Diabo Denilde Holzhacker, especialista em América Latina das Faculdades Rio Branco, lembra ainda que outro ponto marcante do líder foi a utilização do Twitter e das redes sociais. "Sigo agarrado a Cristo e confiando em meus médicos e minhas enfermeiras. Até a vitória sempre!! Viveremos e venceremos", diz a última mensagem de seu perfil na rede de microblogs, seguido por mais de 4 milhões de internautas.

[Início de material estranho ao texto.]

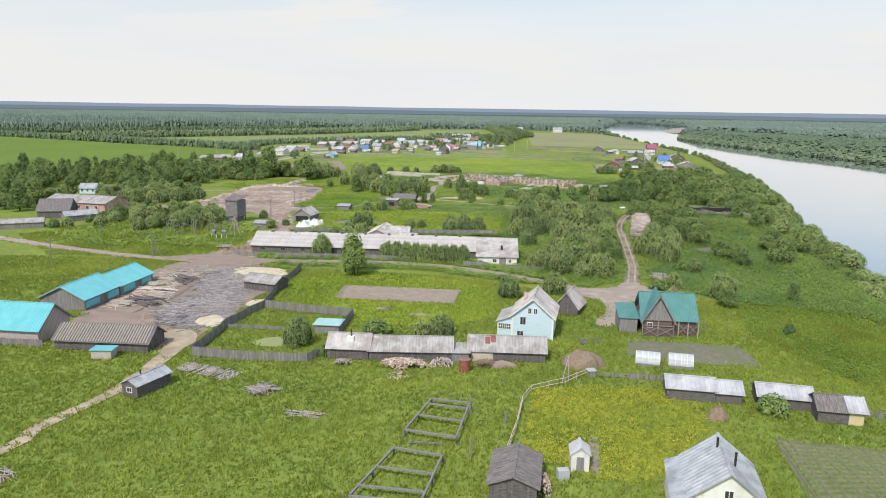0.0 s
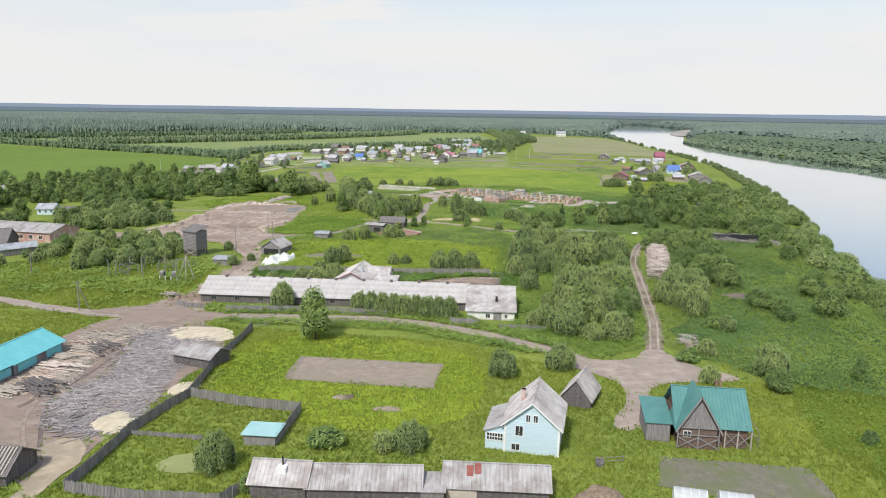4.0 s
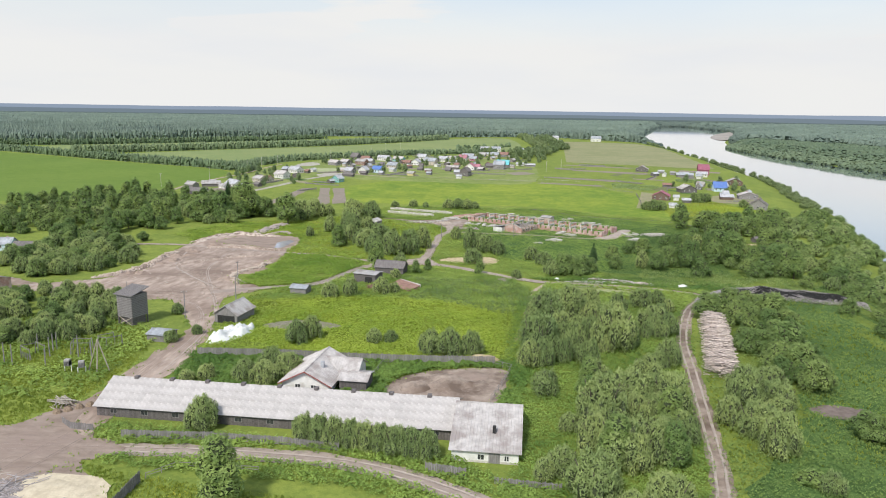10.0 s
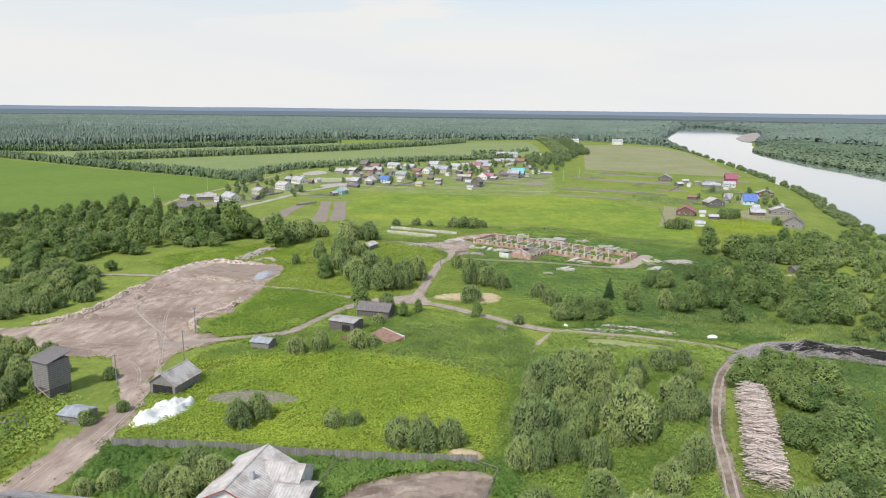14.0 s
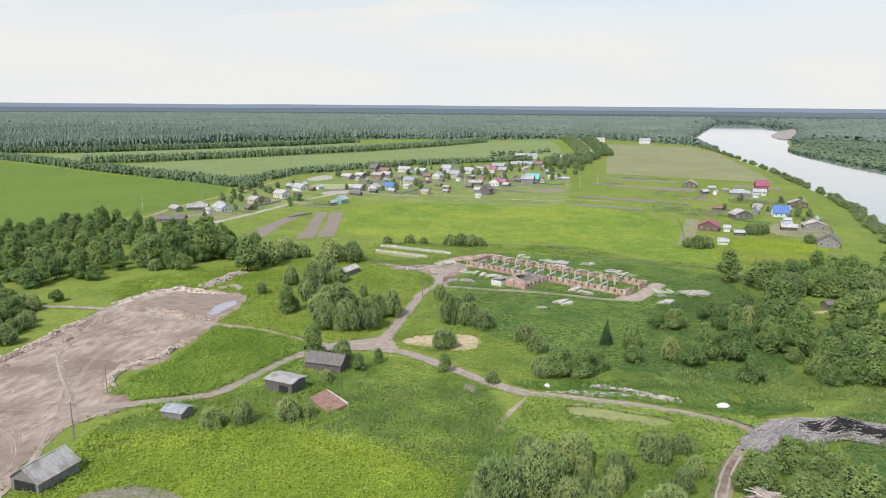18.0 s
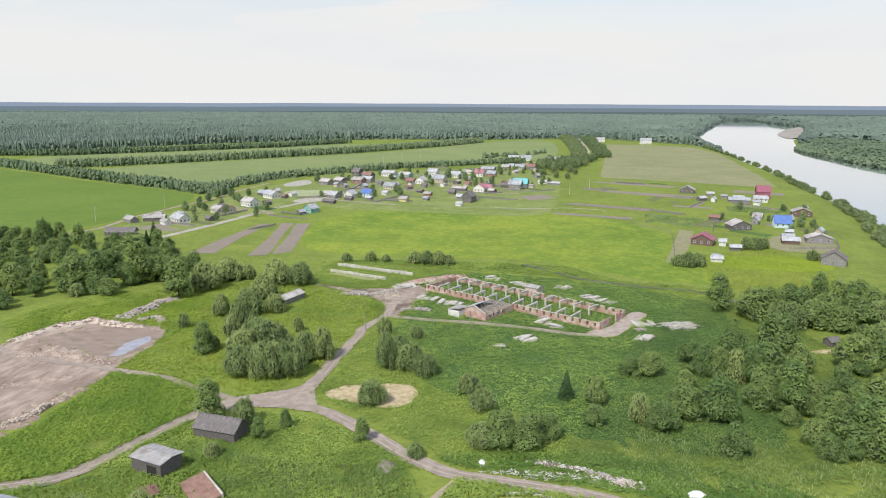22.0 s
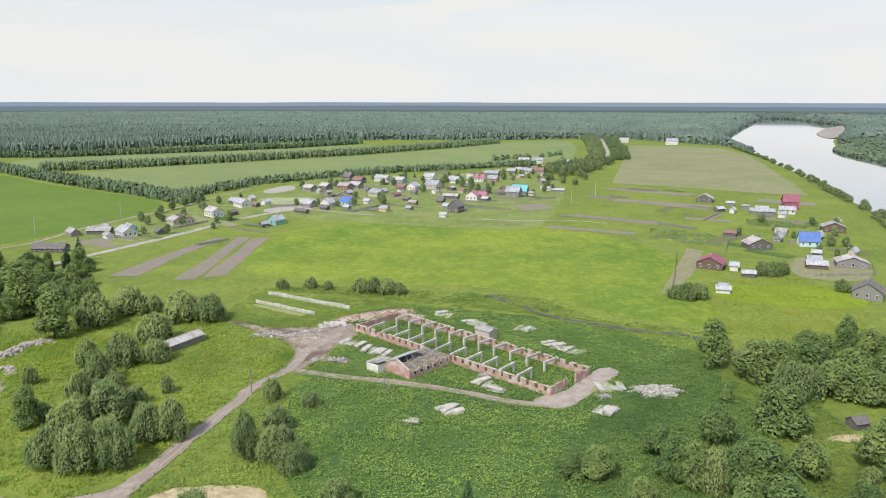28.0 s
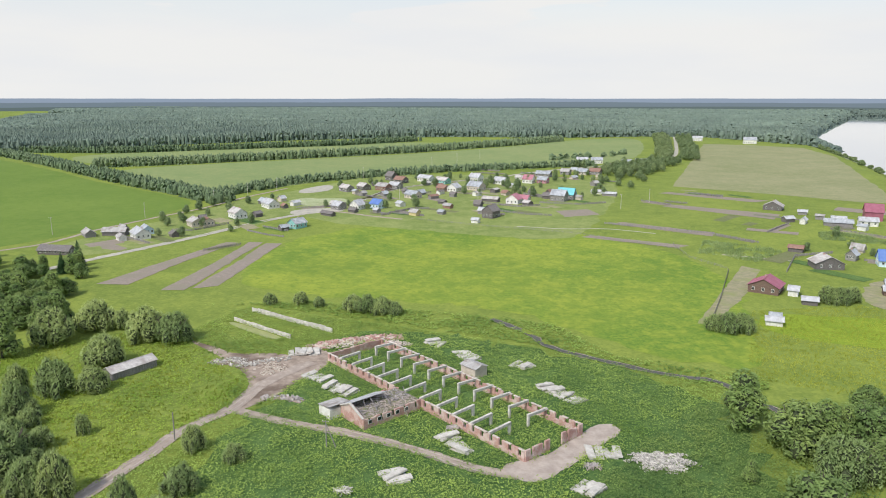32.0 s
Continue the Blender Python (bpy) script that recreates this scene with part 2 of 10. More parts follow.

Ao longo dos anos no poder, enquanto se afastava cada vez mais dos Estados Unidos, o político foi se aproximando de líderes como o cubano Fidel Castro; Mahmoud Ahmadinejad, presidente iraniano; e de Muammar Kadafi, falecido ditador líbio. A coleção de afrontas ao "imperialismo" norte-americano foi extensa. Em 2006, na Assembleia Geral das Nações Unidas, não poupou palavras para se referir ao então presidente dos Estados Unidos, George W. Bush: "Ontem, o diabo veio aqui. E ainda é possível sentir o cheiro de enxofre".

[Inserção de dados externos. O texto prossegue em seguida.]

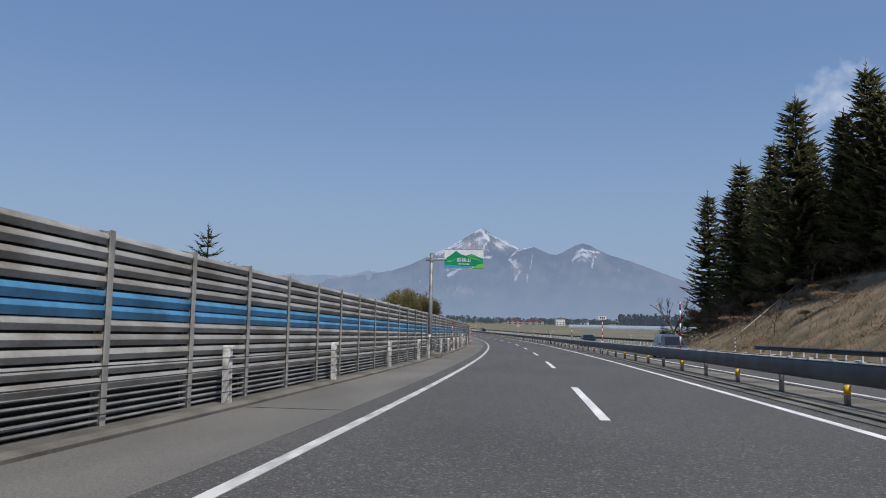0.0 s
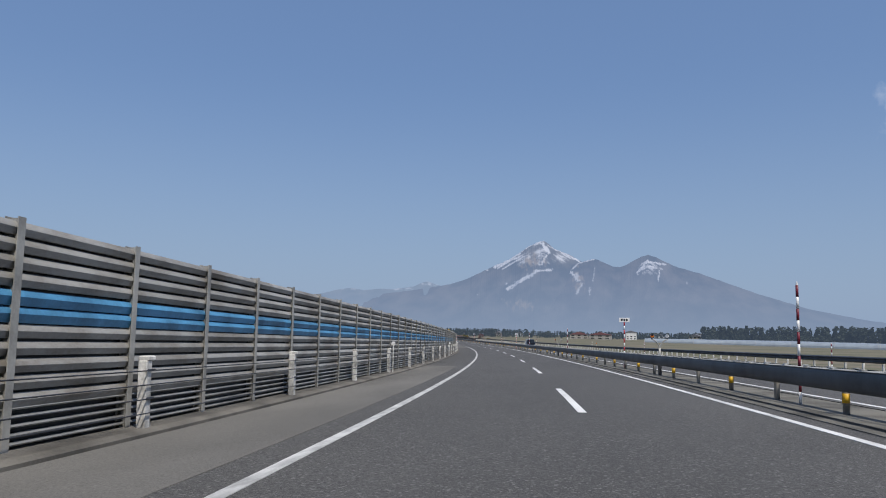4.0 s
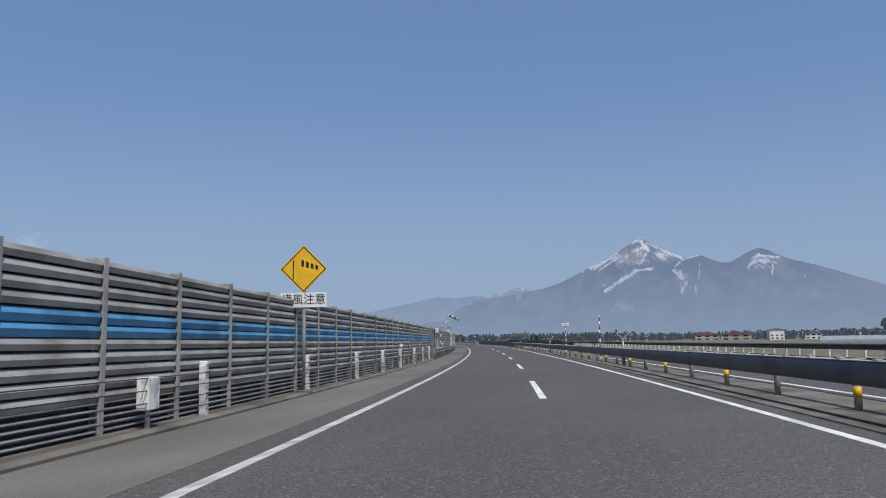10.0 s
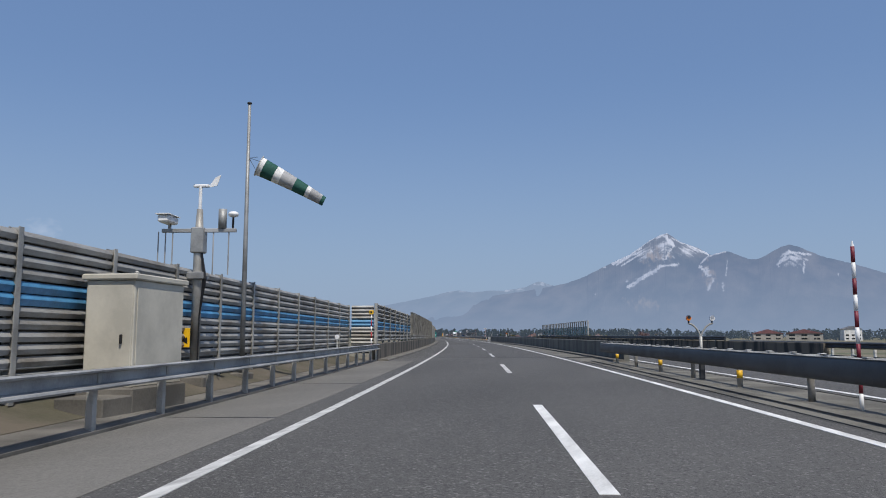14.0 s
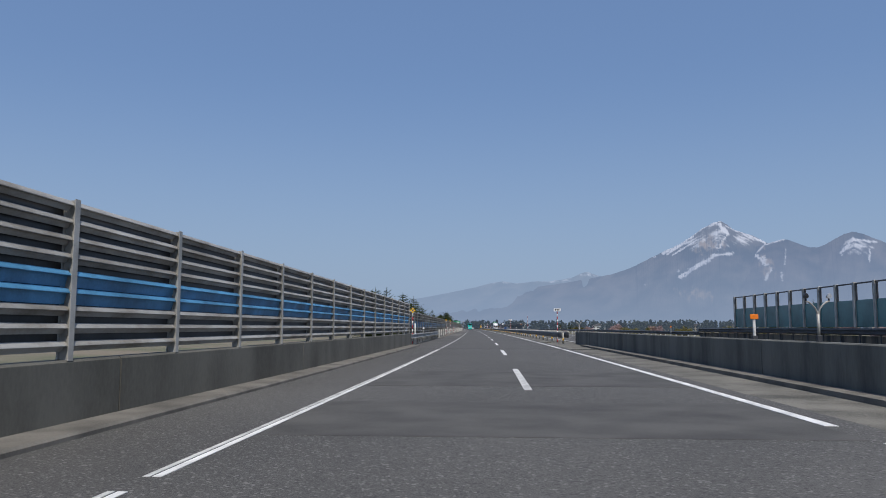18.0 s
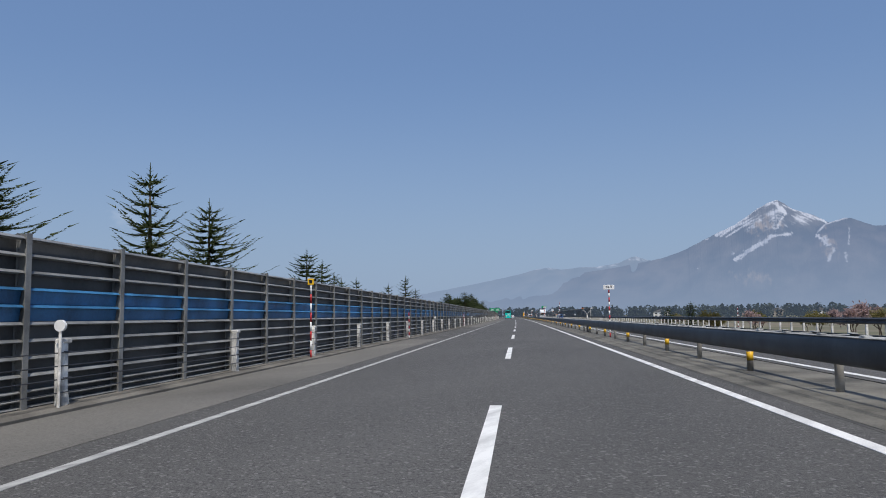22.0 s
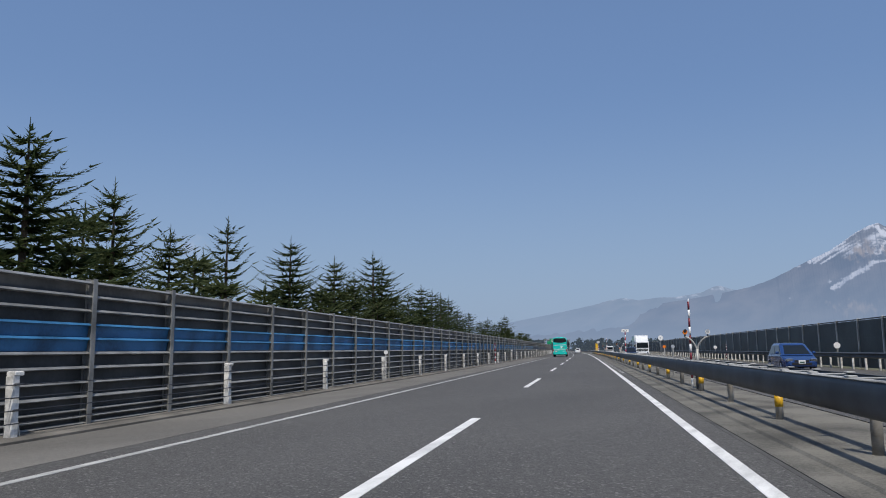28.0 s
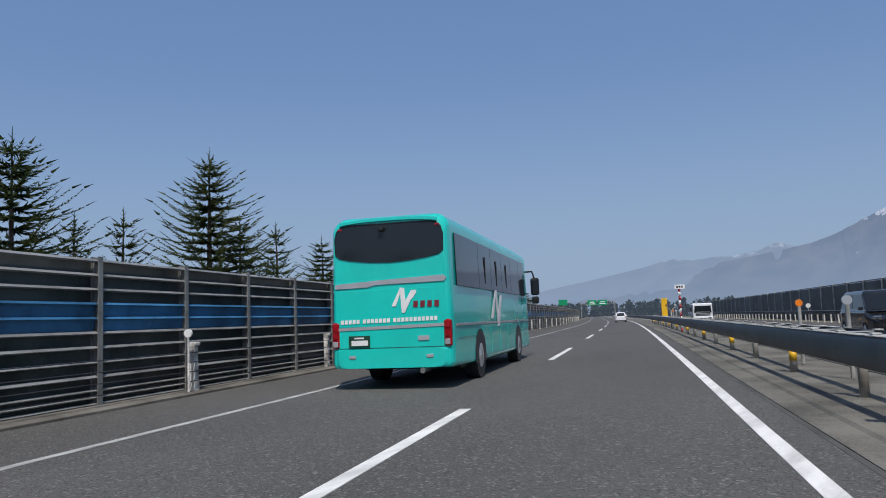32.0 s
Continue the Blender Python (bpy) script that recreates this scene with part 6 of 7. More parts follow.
    part("bumper_seam", Shape().cbox(0, -0.016, 0.80, 2.20, 0.012, 0.012, 0.002), BLACK, bump)
    plate_ = part("number_plate", Shape().cbox(-0.64, -0.03, 0.83, 0.44, 0.02, 0.22, 0.006), PLATE_GREEN, root, "dark green plate")
    part("plate_bar", Shape().plate([(-0.80, -0.043, 0.86), (-0.46, -0.043, 0.86), (-0.46, -0.043, 0.96), (-0.80, -0.043, 0.96)], (0, 0.004, 0)), WHITE, plate_)
    part("plate_bar", Shape().plate([(-0.74, -0.043, 0.99), (-0.54, -0.043, 0.99), (-0.54, -0.043, 1.02), (-0.74, -0.043, 1.02)], (0, 0.004, 0)), WHITE, plate_)
    part("handle_recess", Shape().cbox(-0.06, -0.02, 0.78, 0.16, 0.03, 0.05, 0.01), TEAL_DARK, root)
    part("side_badge", Shape().cbox(0.66, -0.012, 0.93, 0.22, 0.012, 0.09, 0.003), SILVER, root)
    part("exhaust", Shape().tube((0.62, -0.02, 0.36), (0.62, 0.5, 0.36), 0.055, n=12), CHROME, root, "exhaust pipe")
    # sides
    for sg in (-1, 1):
        xs = sg * (W / 2 + 0.002)
        y = 0.45
        for k, wd in enumerate((2.3, 1.55, 1.55, 1.55, 1.55, 1.3)):
            zt = 3.02
            pane = Shape().plate([(xs, y, 1.98), (xs, y + wd - 0.03, 1.98), (xs - sg * 0.028, y + wd - 0.03, zt), (xs - sg * 0.028, y, zt)], (sg * 0.012, 0, 0))
            pn = part("side_window", pane, DARK_GLASS, root, "dark tinted side window")
            if 0 < k < 4:
                part("window_bar", Shape().cbox(xs + sg * 0.008, y + 0.72, 2.12, 0.02, 0.05, 0.62, 0.004), BLACK, pn)
            y += wd
        part("side_line", Shape().cbox(xs, 5.6, 1.18, 0.012, 10.6, 0.05, 0.003), SILVER, root)
        part("skirt_seam", Shape().cbox(xs, 5.6, 0.95, 0.008, 10.4, 0.012, 0.002), TEAL_DARK, root)
        for yy in (3.4, 4.6, 5.8, 7.0):
            part("luggage_door", Shape().cbox(xs, yy, 0.48, 0.012, 1.12, 0.66, 0.006), TEAL, root)
        part("side_emblem", Shape().plate([(xs + sg * 0.008, 4.0, 1.30), (xs + sg * 0.008, 4.35, 1.30), (xs + sg * 0.008, 4.75, 1.85), (xs + sg * 0.008, 4.9, 1.1), (xs + sg * 0.008, 5.2, 1.1), (xs + sg * 0.008, 5.7, 1.9), (xs + sg * 0.008, 5.4, 1.9), (xs + sg * 0.008, 5.05, 1.45), (xs + sg * 0.008, 4.95, 2.0), (xs + sg * 0.008, 4.7, 2.0)], (sg * 0.006, 0, 0)), WHITE, root, "white zigzag emblem")
        for yw in (2.62, 8.45):
            arch = part("wheel_arch", Shape().plate([(xs - sg * 0.0, yw + 0.60 * math.cos(a), 0.50 + 0.58 * math.sin(a)) for a in [math.pi * k / 14 for k in range(15)]] + [(xs, yw - 0.60, 0.36), (xs, yw + 0.60, 0.36)], (sg * 0.010, 0, 0)), BLACK, root, "black wheel arch")
            wheel(root, sg * (W / 2 - 0.144), yw, 0.50, 0.30, sg)
    part("door", Shape().cbox(-W / 2 - 0.002, 10.2, 0.45, 0.016, 0.95, 2.4, 0.006), DARK_GLASS, root)
    part("windscreen", Shape().plate([(-1.1, 11.41, 1.3), (1.1, 11.41, 1.3), (1.0, 11.40, 2.9), (-1.0, 11.40, 2.9)], (0, 0.015, 0)), DARK_GLASS, root)
    for sg in (-1, 1):
        mr = part("mirror", Shape().cbox(sg * 1.44, 11.42, 2.02, 0.28, 0.18, 0.58, 0.05), BLACK, root, "black wing mirror")
        part("mirror_arm", Shape().pipe([(sg * 1.12, 11.2, 2.80), (sg * 1.36, 11.40, 2.82), (sg * 1.44, 11.42, 2.55)], 0.03, 8), BLACK, mr)
        part("mirror_glass", Shape().cbox(sg * 1.44, 11.332, 2.10, 0.20, 0.012, 0.40, 0.004), DARK_GLASS, mr)
        part("lower_mirror", Shape().cbox(sg * 1.44, 11.42, 1.74, 0.24, 0.14, 0.24, 0.04), BLACK, mr)
    part("roof_vent", Shape().cbox(0, 4.2, 3.39, 1.2, 2.2, 0.10, 0.03), TEAL, root)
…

Apesar de polêmico e controverso, Hugo Chávez Frías foi reeleito presidente da Venezuela por quatro vezes consecutivas: 1997, 2000, 2006 e, por fim, em 2012. Quando ganhou nas urnas pela última vez, em outubro passado, ele já lutava contra o câncer. A maior parte do seu tratamento foi realizado em Cuba, país que, para Chávez, era um "mar de felicidades". Em uma das últimas aparições públicas, foi à TV e desabafou: "Esses não são dias fáceis, mas somos guerreiros contra a adversidade". Em 5 de março de 2013, Chávez deu seu último suspiro, mas é muito difícil dizer se o chavismo partirá com ele. "Com certeza, não vai haver um líder que consiga canalizar todo o carisma dele, mas vai depender de como o processo vai acontecer internamente. Há governos que conseguem. O peronismo permaneceu após a morte de Perón (na Argentina)", opina Holzhacker.